High Court awards £2 damages
Posted: 20th March 2017
Getting decisions wrong can have very serious consequences, as one High Court case concerning employee misuse of information underlined.
Two employees, Seddon and Bridgeman, of Marathon Asset Management, had, following a trial, been found to have unlawfully copied and retained confidential information on leaving their jobs. Mr Bridgeman had downloaded thousands of confidential documents onto USB drives and had subsequently lied in an attempt to cover his tracks. The other, Mr Seddon, had facilitated his illicit access by copying files onto a shared drive.
However the files were never actually used after they left employment and a judge found that their employer had failed to establish that it suffered any loss due to their misuse of information or that they made any gain. The employer was thus awarded only nominal damages and entered in judgment for Marathon against the two employees in the sum of £1 in each case. In those circumstances, an issue arose as to who should have to pay the substantial legal costs of the case.

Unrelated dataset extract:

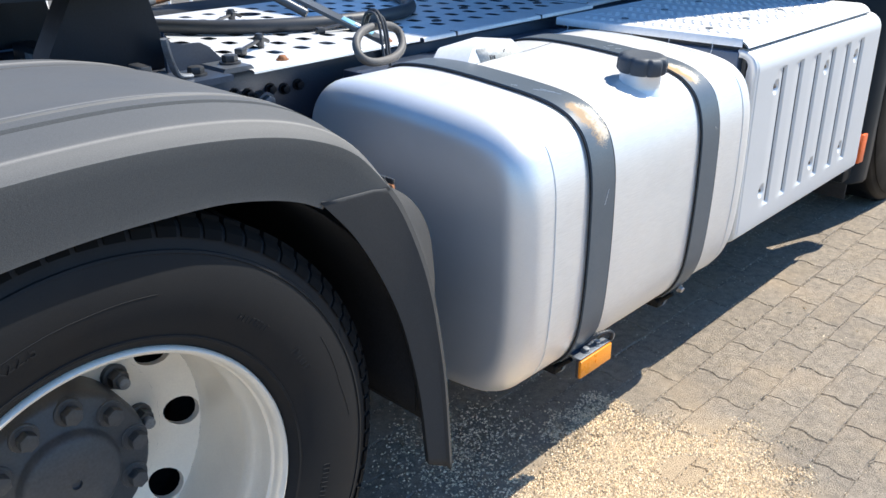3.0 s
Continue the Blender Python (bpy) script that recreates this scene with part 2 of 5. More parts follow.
M["concrete"] = mat("grey_rendered_wall", (0.42, 0.40, 0.37), 0.9, 0, 60, 0.18, 0.4, 0.4, (0.34, 0.32, 0.29), 2.0, depth=0.01)
M["cable"] = mat("dusty_grey_rubber_cable", (0.10, 0.095, 0.09), 0.6, 0, 300, 0.2, 0.15, 0.4, (0.22, 0.19, 0.16), 12.0)
M["gold"] = mat("yellow_passivated_steel", (0.32, 0.22, 0.10), 0.45, 0.6, 200, 0.15, 0.05)


def paving_material(name, base, sandy):
    """Weathered concrete: tone from stone to stone, pores, stains and trodden-in sawdust."""
    m = bpy.data.materials.new(name)
    m.use_nodes = True
    nt = m.node_tree
    p = next(n for n in nt.nodes if n.type == "BSDF_PRINCIPLED")
    geo = nt.nodes.new("ShaderNodeNewGeometry")
    info = nt.nodes.new("ShaderNodeObjectInfo")
    pos = geo.outputs["Position"]

    def nz(scale, detail=5, rough=0.6):
        n = nt.nodes.new("ShaderNodeTexNoise")
        n.inputs["Scale"].default_value, n.inputs["Detail"].default_value, n.inputs["Roughness"].default_value = scale, detail, rough
        nt.links.new(pos, n.inputs[0])
        return n.outputs[0]

    def ranged(src, a, b, c, d):
        n = nt.nodes.new("ShaderNodeMapRange")
        for k, v in enumerate((a, b, c, d)):
            n.inputs[k + 1].default_value = v
        nt.links.new(src, n.inputs[0])
        return n.outputs[0]

    def mixed(fac, a, b, blend="MIX"):
        n = nt.nodes.new("ShaderNodeMix")
        n.data_type, n.blend_type = "RGBA", blend
        for sock, v in ((n.inputs[0], fac), (n.inputs[6], a), (n.inputs[7], b)):
            if isinstance(v, bpy.types.NodeSocket):
                nt.links.new(v, sock)
            elif isinstance(v, tuple):
                sock.default_value = (*v, 1)
            else:
                sock.default_value = v
        return n.outputs[2]

    grain, pores, blot = nz(420, 3), nz(140, 6, 0.75), nz(7, 6)
    tone = mixed(1.0, base, ranged(info.outputs["Random"], 0, 1, 0.9, 1.08), "MULTIPLY")
    tone = mixed(1.0, tone, ranged(grain, 0.3, 0.7, 0.66, 1.3), "MULTIPLY")
    tone = mixed(ranged(pores, 0.54, 0.66, 0, 0.75), tone, tuple(0.55 * v for v in base))
    tone = mixed(ranged(blot, 0.45, 0.7, 0, 0.35), tone, (0.36, 0.29, 0.2))
    tone = mixed(1.0, tone, ranged(nz(34, 7, 0.7), 0.32, 0.68, 0.70, 1.26), "MULTIPLY")
    tone = mixed(ranged(nz(2.3, 5), 0.5, 0.66, 0, sandy), tone, (0.55, 0.4, 0.24))
    mp = nt.nodes.new("ShaderNodeMapping")
    mp.inputs["Location"].default_value, mp.inputs["Scale"].default_value = (-1.11 / 0.38, 0.28 / 0.37, 0), (1 / 0.38, 1 / 0.37, 0.001)
    nt.links.new(pos, mp.inputs[0])
    ln = nt.nodes.new("ShaderNodeVectorMath")
    ln.operation = "LENGTH"
    nt.links.new(mp.outputs[0], ln.inputs[0])
    wob = nt.nodes.new("ShaderNodeMath")
    wob.operation = "MULTIPLY_ADD"
    wob.inputs[1].default_value = 1.5
    nt.links.new(nz(5.0, 9, 0.72), wob.inputs[0])
    nt.links.new(ln.outputs["Value"], wob.inputs[2])
    dust = mixed(ranged(nz(330, 4, 0.8), 0.35, 0.65, 0, 1), (0.36, 0.27, 0.17), (0.56, 0.43, 0.28))
    tone = mixed(ranged(wob.outputs[0], 1.4, 1.8, 0.92, 0), tone, dust)
    nt.links.new(tone, p.inputs["Base Color"])
    p.inputs["Roughness"].default_value = 0.92
    p.inputs["Specular IOR Level"].default_value = 0.25
    bp = nt.nodes.new("ShaderNodeBump")
    bp.inputs["Strength"].default_value, bp.inputs["Distance"].default_value = 0.9, 0.007
    nt.links.new(pores, bp.inputs["Height"])
    nt.links.new(bp.outputs[0], p.inputs["Normal"])
    return m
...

The Court noted that, in a commercial case, an award of nominal damages counts as a defeat. Despite his initial lies, the employee who was most heavily involved had admitted wrongdoing early on in the proceedings, although the other had contested liability. Shortly before judgment was given, they had jointly made a formal offer to settle the claim for £1.5 million. That offer was not accepted by the employer and, in the circumstances, it was ordered to pay the lion’s share of legal costs.